(Work instructions): Return the material word for word. Do not include the pictures.

.....

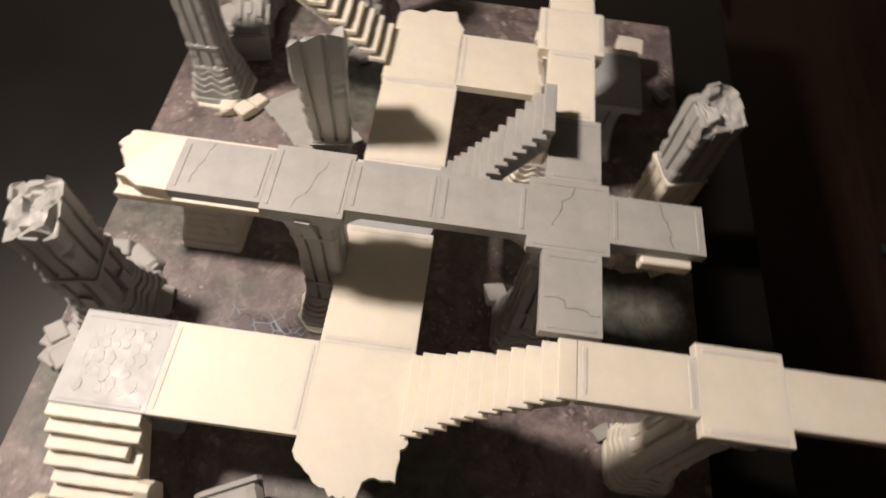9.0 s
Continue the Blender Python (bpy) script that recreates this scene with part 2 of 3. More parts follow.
def chunk(r, rng, flat=0.7, rough=0.25):
    """A chipped block with worn corners, sitting on z = 0."""
    bm = bmesh.new()
    for sx in (-1, 1):
        for sy in (-1, 1):
            for sz in (-1, 1):
                bm.verts.new((sx * r * rng.uniform(0.55, 1.0), sy * r * rng.uniform(0.5, 0.85), sz * r * flat * rng.uniform(0.55, 0.85)))
    for k in range(4):
        a = rng.uniform(0, math.tau)
        bm.verts.new((r * math.cos(a), r * 0.9 * math.sin(a), r * flat * rng.uniform(-0.5, 0.4)))
    made = bmesh.ops.convex_hull(bm, input=bm.verts[:])
    bmesh.ops.delete(bm, geom=[v for v in bm.verts if not v.link_faces], context="VERTS")
    bmesh.ops.dissolve_limit(bm, angle_limit=0.22, verts=bm.verts[:], edges=bm.edges[:])
    bmesh.ops.recalc_face_normals(bm, faces=bm.faces[:])
    bevel(bm, r * 0.09)
    low = min(v.co.z for v in bm.verts)
    bmesh.ops.translate(bm, verts=bm.verts[:], vec=(0, 0, -low))
    return bm


# one face of a square section: along the face, and how deep the fluting cuts there
FACE = [(-0.70, 0), (-0.36, 0), (-0.34, 1), (-0.23, 1), (-0.21, 0), (0.21, 0), (0.23, 1), (0.34, 1), (0.36, 0), (0.70, 0)]
FACE_THREE = [(-0.70, 0), (-0.46, 0), (-0.45, 1), (-0.38, 1), (-0.37, 0), (-0.06, 0), (-0.05, 1), (0.05, 1), (0.06, 0), (0.37, 0), (0.38, 1), (0.45, 1), (0.46, 0), (0.70, 0)]


FACE_FINE = [(-0.70 + 1.40 * k / 14, 0) for k in range(15)]


def ring_points(half, flute, wave, chamfer, face):
    pts = []
    for side in range(4):
        a = side * math.pi / 2
        for u, deep in face:
            uu = u / 0.70 * (1 - chamfer)
            d = half * (1 - 0.16 * deep * flute)
            x, y = d, uu * half
            z = wave * (math.cos(uu * math.pi * 2.3) * 0.5 + 0.5) * (1 - 0.25 * abs(uu))
            pts.append((x * math.cos(a) - y * math.sin(a), x * math.sin(a) + y * math.cos(a), z))
    return pts


def fracture(x, y, seed, cell, drop):
    """Height of a broken face: flat splinters, each tilted its own way."""
    p = Vector((x, y, 0)) / cell + seed
    near = noise.voronoi(p)[1][0]
    turn = noise.cell_vector(near * 7.31)
    return drop * (1.3 * (turn.x - 0.5) + 1.1 * ((p - near).x * (turn.y - 0.5) + (p - near).y * (turn.z - 0.5)))


def stack(layers, chamfer=0.25, close_top=True, broken=0.0, slope=(0, 0), rng=None, face=FACE):
    """Rings of (half width, height, fluting, wave) joined upward; a broken top is splintered and slanted."""
    bm = bmesh.new()
    rings = []
    for half, z, flute, wave in layers:
        rings.append([bm.verts.new((x, y, z + dz)) for x, y, dz in ring_points(half, flute, wave, chamfer, face)])
    for a, b in zip(rings, rings[1:]):
        for i in range(len(a)):
            j = (i + 1) % len(a)
            bm.faces.new((a[i], a[j], b[j], b[i]))
    bm.faces.new(rings[0][::-1])
    top = rings[-1]
    if broken:
        z0 = layers[-1][1]
        seed = Vector((rng.uniform(0, 50), rng.uniform(0, 50), 0.3))

        def lift(x, y):
            return slope[0] * x + slope[1] * y + fracture(x, y, seed, 0.0165, broken * 1.25) + fracture(x, y, seed * 1.7, 0.0075, broken * 0.5)
        even = ring_points(layers[-1][0], 0, 0, chamfer, face)
        for v in top:
            v.co.z += lift(v.co.x, v.co.y)
        last = top
        for f in (0.94, 0.86, 0.78, 0.70, 0.62, 0.53, 0.44, 0.34, 0.22, 0.10):
            inner = []
            for ex, ey, ez in even:
                x, y = ex * f, ey * f
                inner.append(bm.verts.new((x, y, z0 + lift(x, y))))
            for i in range(len(last)):
                j = (i + 1) % len(last)
                bm.faces.new((last[i], last[j], inner[j], inner[i]))
            last = inner
        top = last
    bm.faces.new(top)
    return bm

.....

(Exercise solution):
9.0 s
Continue the Blender Python (bpy) script that recreates this scene with part 2 of 3. More parts follow.
def chunk(r, rng, flat=0.7, rough=0.25):
    """A chipped block with worn corners, sitting on z = 0."""
    bm = bmesh.new()
    for sx in (-1, 1):
        for sy in (-1, 1):
            for sz in (-1, 1):
                bm.verts.new((sx * r * rng.uniform(0.55, 1.0), sy * r * rng.uniform(0.5, 0.85), sz * r * flat * rng.uniform(0.55, 0.85)))
    for k in range(4):
        a = rng.uniform(0, math.tau)
        bm.verts.new((r * math.cos(a), r * 0.9 * math.sin(a), r * flat * rng.uniform(-0.5, 0.4)))
    made = bmesh.ops.convex_hull(bm, input=bm.verts[:])
    bmesh.ops.delete(bm, geom=[v for v in bm.verts if not v.link_faces], context="VERTS")
    bmesh.ops.dissolve_limit(bm, angle_limit=0.22, verts=bm.verts[:], edges=bm.edges[:])
    bmesh.ops.recalc_face_normals(bm, faces=bm.faces[:])
    bevel(bm, r * 0.09)
    low = min(v.co.z for v in bm.verts)
    bmesh.ops.translate(bm, verts=bm.verts[:], vec=(0, 0, -low))
    return bm


# one face of a square section: along the face, and how deep the fluting cuts there
FACE = [(-0.70, 0), (-0.36, 0), (-0.34, 1), (-0.23, 1), (-0.21, 0), (0.21, 0), (0.23, 1), (0.34, 1), (0.36, 0), (0.70, 0)]
FACE_THREE = [(-0.70, 0), (-0.46, 0), (-0.45, 1), (-0.38, 1), (-0.37, 0), (-0.06, 0), (-0.05, 1), (0.05, 1), (0.06, 0), (0.37, 0), (0.38, 1), (0.45, 1), (0.46, 0), (0.70, 0)]


FACE_FINE = [(-0.70 + 1.40 * k / 14, 0) for k in range(15)]


def ring_points(half, flute, wave, chamfer, face):
    pts = []
    for side in range(4):
        a = side * math.pi / 2
        for u, deep in face:
            uu = u / 0.70 * (1 - chamfer)
            d = half * (1 - 0.16 * deep * flute)
            x, y = d, uu * half
            z = wave * (math.cos(uu * math.pi * 2.3) * 0.5 + 0.5) * (1 - 0.25 * abs(uu))
            pts.append((x * math.cos(a) - y * math.sin(a), x * math.sin(a) + y * math.cos(a), z))
    return pts


def fracture(x, y, seed, cell, drop):
    """Height of a broken face: flat splinters, each tilted its own way."""
    p = Vector((x, y, 0)) / cell + seed
    near = noise.voronoi(p)[1][0]
    turn = noise.cell_vector(near * 7.31)
    return drop * (1.3 * (turn.x - 0.5) + 1.1 * ((p - near).x * (turn.y - 0.5) + (p - near).y * (turn.z - 0.5)))


def stack(layers, chamfer=0.25, close_top=True, broken=0.0, slope=(0, 0), rng=None, face=FACE):
    """Rings of (half width, height, fluting, wave) joined upward; a broken top is splintered and slanted."""
    bm = bmesh.new()
    rings = []
    for half, z, flute, wave in layers:
        rings.append([bm.verts.new((x, y, z + dz)) for x, y, dz in ring_points(half, flute, wave, chamfer, face)])
    for a, b in zip(rings, rings[1:]):
        for i in range(len(a)):
            j = (i + 1) % len(a)
            bm.faces.new((a[i], a[j], b[j], b[i]))
    bm.faces.new(rings[0][::-1])
    top = rings[-1]
    if broken:
        z0 = layers[-1][1]
        seed = Vector((rng.uniform(0, 50), rng.uniform(0, 50), 0.3))

        def lift(x, y):
            return slope[0] * x + slope[1] * y + fracture(x, y, seed, 0.0165, broken * 1.25) + fracture(x, y, seed * 1.7, 0.0075, broken * 0.5)
        even = ring_points(layers[-1][0], 0, 0, chamfer, face)
        for v in top:
            v.co.z += lift(v.co.x, v.co.y)
        last = top
        for f in (0.94, 0.86, 0.78, 0.70, 0.62, 0.53, 0.44, 0.34, 0.22, 0.10):
            inner = []
            for ex, ey, ez in even:
                x, y = ex * f, ey * f
                inner.append(bm.verts.new((x, y, z0 + lift(x, y))))
            for i in range(len(last)):
                j = (i + 1) % len(last)
                bm.faces.new((last[i], last[j], inner[j], inner[i]))
            last = inner
        top = last
    bm.faces.new(top)
    return bm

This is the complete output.